**Instructions for the task:** Only the lines from the start of the data to the line containing "scale=25, bump=0.6, bump_scale=30)", both included, should be output, exactly and without pictures.

**Information supplied:**

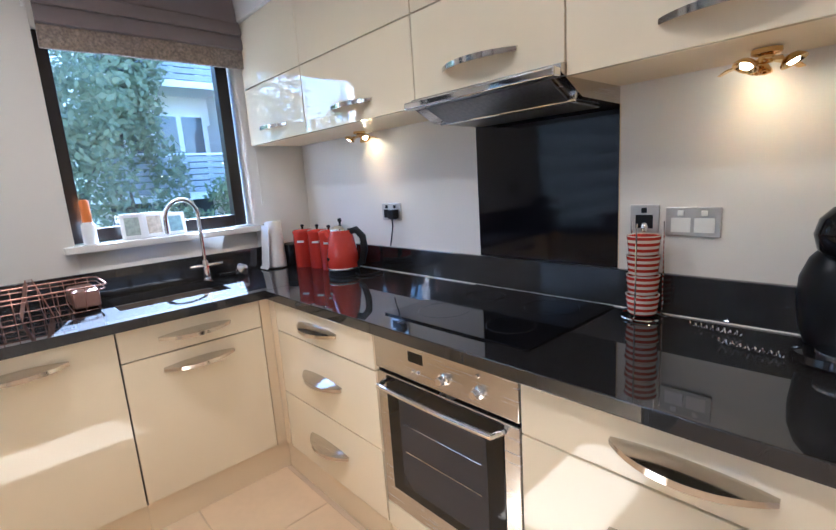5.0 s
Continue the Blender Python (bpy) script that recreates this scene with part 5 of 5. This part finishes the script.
BARK = material("bark", (0.10, 0.075, 0.055), 0.9, grain=0.3, scale=25, bump=0.6, bump_scale=30)


def leaves(blobs, n, size, seed):
    """Leaves scattered through a set of (centre, radii) clumps."""
    rr = np.random.RandomState(seed)
    verts, faces = [], []
    for (c, r) in blobs:
        d = rr.normal(size=(n, 3))
        d /= np.linalg.norm(d, axis=1)[:, None]
        rad = rr.uniform(0.45, 1.05, n) ** 0.6
        p = np.array(c) + d * rad[:, None] * np.array(r)
        a = rr.normal(size=(n, 3))
        a /= np.linalg.norm(a, axis=1)[:, None]
        b = np.cross(a, d + 0.3 * rr.normal(size=(n, 3)))
        b /= np.linalg.norm(b, axis=1)[:, None] + 1e-9
        s = size * rr.uniform(0.6, 1.4, n)[:, None]
        quad = np.stack([p - a * s, p + b * s * 0.5, p + a * s, p - b * s * 0.5], 1)
        k = len(verts)
        verts += quad.reshape(-1, 3).tolist()
        faces += [(k + 4 * i, k + 4 * i + 1, k + 4 * i + 2, k + 4 * i + 3) for i in range(n)]
    mesh = bpy.data.meshes.new("leaves")
    mesh.from_pydata(verts, [], faces)
    return mesh


def clumps(c, r, k, seed, s=0.45):
    q = random.Random(seed)
    return [((c[0] + q.uniform(-1, 1) * r[0] * 0.75, c[1] + q.uniform(-1, 1) * r[1] * 0.75, c[2] + q.uniform(-0.8, 0.9) * r[2] * 0.8),
             (r[0] * s * q.uniform(0.6, 1.2), r[1] * s * q.uniform(0.6, 1.2), r[2] * s * q.uniform(0.6, 1.1))) for _ in range(k)]


def tree(x, y, h, r, seed, mat, n=500, size=0.07, k=16, label="leafy green tree outside the window"):
    t = thing("tree", pose(x, y, -0.75), label, "tree", "garden trees")
    q = random.Random(seed)
    part("trunk", tube([(0, 0, 0), (0.05, 0.03, h * 0.3), (-0.03, 0.05, h * 0.55), (0.02, 0, h * 0.85)], [0.13, 0.10, 0.07, 0.02], 8), BARK, t)
    for i in range(5):
        a = q.uniform(0, 6.28)
        z = h * q.uniform(0.25, 0.6)
        part("limb", tube([(0, 0, z), (r * 0.4 * math.cos(a), r * 0.4 * math.sin(a), z + h * 0.12), (r * 0.75 * math.cos(a), r * 0.75 * math.sin(a), z + h * 0.25)], [0.05, 0.035, 0.01], 6), BARK, t)
    part("crown", leaves(clumps((0, 0, h * 0.58), (r, r, h * 0.44), k, seed), n, size, seed), mat, t)
    return t


tree(-0.8, 7.2, 5.6, 1.5, 1, FOL[1], 420, 0.07, 18)
# unseen tree, added to keep bright sky out of the cupboard door reflection
tree(-2.5, 6.4, 5.2, 1.5, 2, FOL[0], 500, 0.075, 14)
tree(0.9, 9.8, 6.4, 1.3, 3, FOL[1], 380, 0.09, 12)
# unseen trees, added to dim the glass blocks and the cupboard reflections
tree(-3.9, 8.5, 6.0, 2.0, 7, FOL[0], 500, 0.09, 14)
tree(-6.1, 7.0, 3.6, 1.7, 12, FOL[1], 500, 0.09, 16)
tree(-8.6, 8.0, 4.4, 2.2, 13, FOL[0], 500, 0.10, 16)
bushes = part("hedge", leaves(clumps((0.2, 4.9, 0.30), (0.9, 0.6, 0.95), 14, 4), 500, 0.055, 4), FOL[0])
tagged(bushes, "green shrubs growing below the kitchen window view", "bush", kind="stuff")
hedge = part("hedge", leaves(clumps((3.6, 5.6, 0.60), (2.3, 0.6, 1.25), 36, 5, 0.35), 500, 0.06, 5), FOL[0])
tagged(hedge, "clipped green hedge beyond the terrace", "hedge", kind="stuff")
# spiky palm
palm = thing("palm_tree", pose(4.05, 6.4, -0.75), "spiky grey-green palm above the hedge", "palm tree", "garden trees")
part("trunk", tube([(0, 0, 0), (0.05, 0, 1.4), (0, 0.02, 2.75)], [0.11, 0.09, 0.08], 8), BARK, palm)
q = random.Random(8)
PALM = material("palm_leaf", (0.10, 0.15, 0.10), 0.5, grain=0.2, scale=8)
for i in range(120):
    a, el = q.uniform(0, 6.28), radians(q.uniform(-35, 85))
    d = Vector((math.cos(a) * math.cos(el), math.sin(a) * math.cos(el), math.sin(el)))
    ln = q.uniform(0.8, 1.15)
    s = d.cross(Vector((0, 0, 1))).normalized() * 0.034
    bm = bmesh.new()
    base = Vector((0, 0, 2.72))
    pts = [base, base + d * ln * 0.5, base + d * ln - Vector((0, 0, 0.10 * ln))]
    up = s.cross(d).normalized() * 0.004
    ring_faces(bm, [[bm.verts.new(p + s * w), bm.verts.new(p + up), bm.verts.new(p - s * w), bm.verts.new(p - up)] for p, w in zip(pts, (0.5, 1.0, 0.05))])
    part("frond", bm, PALM, palm)
# terrace balustrade
WHITE_METAL = material("white_metal", (0.78, 0.79, 0.79), 0.4)
tb = thing("terrace_railing", pose(1.5, 3.45, -0.25), "tall glass terrace screen with white posts", "railing")
for k in range(3, 11):
    part("post", box(-2.5 + 0.62 * k - 0.025, -2.5 + 0.62 * k + 0.025, -0.02, 0.02, 0, 1.62, 0.004), WHITE_METAL, tb)
for k in range(3, 10):
    gp = part("glass_panel", box(-2.47 + 0.62 * k, -1.93 + 0.62 * k, -0.004, 0.004, 0.08, 1.58), BALUSTRADE_GLASS, tb)
    gp.visible_shadow = False
part("handrail", rod((-0.66, 0, 1.63), (3.7, 0, 1.63), 0.022, 8), WHITE_METAL, tb)

RENDER_W = material("white_render", (0.82, 0.80, 0.77), 0.85, grain=0.03, scale=8, stain=0.06, stain_scale=0.6)
PINK_R = material("pale_render", (0.50, 0.41, 0.34), 0.85, grain=0.04, scale=5, stain=0.08, stain_scale=0.4)
ROOF = material("slate_roof", (0.10, 0.10, 0.11), 0.7, grain=0.2, scale=6)
DARK_PANE = material("dark_pane", (0.10, 0.115, 0.13), 0.08, spec=0.6, stain=0.3, stain_scale=2)


def facade_window(house, m, w, h, mat=None):
    f = part("window", box(-w / 2, w / 2, -0.04, 0.05, 0, h, 0.01), WHITE, house, at=m)
    for s in (-1, 1):
        part("pane", box(s * w / 4 - w / 4 + 0.06, s * w / 4 + w / 4 - 0.06, -0.06, -0.038, 0.07, h - 0.07), DARK_PANE, f)
    part("sill", box(-w / 2 - 0.08, w / 2 + 0.08, -0.16, -0.04, -0.09, -0.005), WHITE, f)
    return f


h1 = thing("house", pose(4.0, 11.0, -0.75), "tall white rendered house with slatted balconies behind the trees", "house", "neighbouring buildings")
SLAT = material("weathered_slat", (0.36, 0.37, 0.38), 0.75, grain=0.2, scale=6, stain=0.15, stain_scale=1.0)
part("wall", box(-3.6, 7.0, 0, 5, 0, 8.2), RENDER_W, h1)
part("roof", box(-4.0, 7.3, -1.5, 5.3, 8.2, 8.5), ROOF, h1)
for fl in range(3):
    facade_window(h1, pose(5.5, -0.002, 1.0 + 2.6 * fl), 1.0, 1.4)
for fl in range(3):
    z = 2.15 + 2.7 * (fl - 1) if fl else 0.0
    # glazed doors at the back of each loggia
    gd = part("window", box(-3.4, -0.75, -0.06, -0.004, z + 0.05, z + 2.1), WHITE, h1)
    for k in range(4):
        part("pane", box(-3.32 + 0.65 * k, -2.80 + 0.65 * k, -0.075, -0.058, z + 0.14, z + 2.02), DARK_PANE, gd)
    if fl:
        hb = part("balcony", box(-3.6, -0.45, -1.25, -0.01, z - 0.16, z), RENDER_W, h1)
        for k in range(6):
            part("slat", box(-3.55, -0.75, -1.25, -1.21, z + 0.02 + 0.15 * k, z + 0.145 + 0.15 * k), SLAT, hb)
        for x in (-3.6, -2.2, -0.8):
            part("post", box(x, x + 0.05, -1.20, -1.15, z, z + 1.0), WHITE_METAL, hb)
        part("rail", box(-3.6, -0.75, -1.27, -1.17, z + 0.93, z + 0.98), WHITE_METAL, hb)
part("pillar", box(-0.7, 0.0, -1.3, -0.01, 0, 3.95), RENDER_W, h1)
part("pillar", box(-0.62, -0.12, -1.22, -0.01, 3.955, 8.19), RENDER_W, h1)
h3 = thing("garden_wall", pose(6.0, 9.5, -0.75), "high white garden wall beyond the hedge", "wall")
part("wall", box(-2.2, 10, 0, 0.3, 0, 3.0), RENDER_W, h3)
part("coping", box(-2.25, 10.05, -0.05, 0.35, 3.002, 3.08), WHITE, h3)
for k in range(9):
    part("post", box(-2.15 + 1.3 * k, -2.09 + 1.3 * k, 0.10, 0.16, 3.08, 4.0), WHITE_METAL, h3)
part("handrail", box(-2.15, 8.3, 0.10, 0.16, 4.0, 4.05), WHITE_METAL, h3)
h2 = thing("apartment_building", pose(-27.0, -1.0, -0.75, 0, 0, 90), "pale rendered apartment building across the gardens", "building", "neighbouring buildings")
part("wall", box(-16, 16, 0, 8, 0, 10.6), PINK_R, h2)
part("roof", box(-16.4, 16.4, -0.5, 8.4, 10.6, 11.0), ROOF, h2)
for fl in range(3):
    for k in range(10):
        facade_window(h2, pose(-14.4 + 3.2 * k, -0.01, 2.7 + 3.0 * fl), 1.15, 1.5)
for k in (1, 3, 5):
    part("downpipe", rod((-15.5 + 5.2 * k, -0.08, 0), (-15.5 + 5.2 * k, -0.08, 10.5), 0.06, 8), WHITE, h2)
for fl in (1, 2, 3):
    bc = part("balcony", box(3.0, 6.0, -1.3, -0.0, 3.0 * fl - 0.05, 3.0 * fl + 0.12), PINK_R, h2)
    part("rail", box(3.0, 6.0, -1.3, -1.25, 3.0 * fl + 0.95, 3.0 * fl + 1.0), RAIL, bc)
    for x in range(13):
        part("baluster", box(3.0 + 0.245 * x, 3.03 + 0.245 * x, -1.29, -1.26, 3.0 * fl + 0.12, 3.0 * fl + 0.95), RAIL, bc)
porch = part("wall", box(-2.5, 9.0, -2.2, 0, 0, 2.6), RENDER_W, h2)
gb3 = part("shrubs", leaves(clumps((-9.9, -1.9, -0.1), (0.9, 3.4, 1.15), 14, 24, 0.34), 800, 0.045, 24), FOL[1])
tagged(gb3, "darker green shrubs growing among the paler ones", "bush", kind="stuff")
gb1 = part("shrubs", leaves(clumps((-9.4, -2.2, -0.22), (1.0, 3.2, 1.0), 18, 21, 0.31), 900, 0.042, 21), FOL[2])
tagged(gb1, "yellow-green shrubs beyond the balcony, paled to look sunlit", "bush", kind="stuff")
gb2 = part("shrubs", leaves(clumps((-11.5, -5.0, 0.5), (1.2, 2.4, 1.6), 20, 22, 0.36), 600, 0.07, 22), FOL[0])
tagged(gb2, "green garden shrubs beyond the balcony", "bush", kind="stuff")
tree(-12.0, -5.6, 4.2, 1.5, 31, FOL[0], 500, 0.08, 14, "leafy green tree beyond the balcony")

# kitchen tiles, one by one
TS = 0.43
tile_mesh = finish(box(-TS / 2 + 0.0025, TS / 2 - 0.0025, -TS / 2 + 0.0025, TS / 2 - 0.0025, -0.006, 0.006, 0.002, 1))
tile_mesh.materials.append(TILE)
for r in range(6):
    xc = -1.04 + TS / 2 - r * TS
    for k in range(10):
        yc = -0.12 - TS / 2 - k * TS + (0.215 if r % 2 else 0.0) + 0.0
        x0, x1, y0, y1 = xc - TS / 2, xc + TS / 2, yc - TS / 2, yc + TS / 2
        if x1 < -1.9 or y0 > -0.05 or y1 < -3.43:
            continue
        if x0 < -1.9 or y1 > 0 or y0 < -3.43:
            x0, x1, y0, y1 = max(x0, -1.9), min(x1, 0), max(y0, -3.43), min(y1, 0)
            part("tile", box(x0 + 0.0025, x1 - 0.0025, y0 + 0.0025, y1 - 0.0025, -0.032, -0.02, 0.002, 1), TILE, floor_base)
        else:
            part("tile", tile_mesh, TILE, floor_base, at=Matrix.Translation((xc, yc, -0.026)))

**Output below:**
5.0 s
Continue the Blender Python (bpy) script that recreates this scene with part 5 of 5. This part finishes the script.
BARK = material("bark", (0.10, 0.075, 0.055), 0.9, grain=0.3, scale=25, bump=0.6, bump_scale=30)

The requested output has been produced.